Frequently Asked Questions
Which is a better investment for 2030, XRP or Solana?
Solana has the edge on expected value across most 2030 scenarios. Its smaller market cap of $49.8 billion means less capital is needed to move price, and even in a bad outcome, a $25,000 position stays near breakeven. XRP's bull case is stronger only if the CLARITY Act passes, which remains uncertain.
What is VanEck's 2030 price target for Solana?
VanEck has a conservative 2030 target of $335 per SOL and a bullish target of $3,211 per SOL. The bullish target would push Solana's market cap above $2 trillion and turn a $25,000 investment into over $930,000, making it the higher-upside scenario compared to XRP.
What is the CLARITY Act and why does it matter for XRP?
The CLARITY Act is a U.S. bill that would make XRP's commodity classification permanent under federal law. Over 120 crypto firms have urged the Senate Banking Committee to schedule a markup.

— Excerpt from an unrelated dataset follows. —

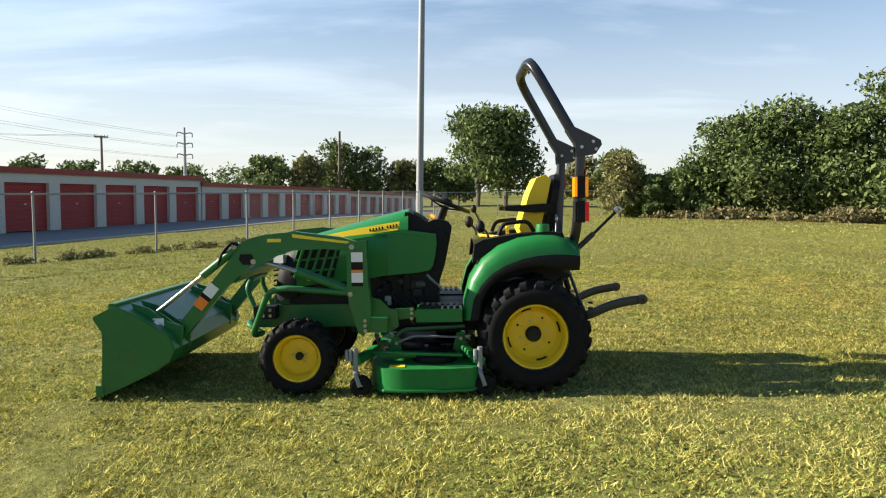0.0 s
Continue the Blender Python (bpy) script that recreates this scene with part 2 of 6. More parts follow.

If passed, analysts expect $4-8 billion in XRP ETF inflows by year-end, potentially pushing XRP to $5-$10.
What happens to XRP if the CLARITY Act fails?
Without the CLARITY Act, analyst Adam Spatacco's bear case puts XRP at $0.50-$1.00 by 2030. A $25,000 investment could drop to as little as $8,700. That outcome makes XRP one of the higher-risk positions among large-cap crypto assets heading into the next cycle.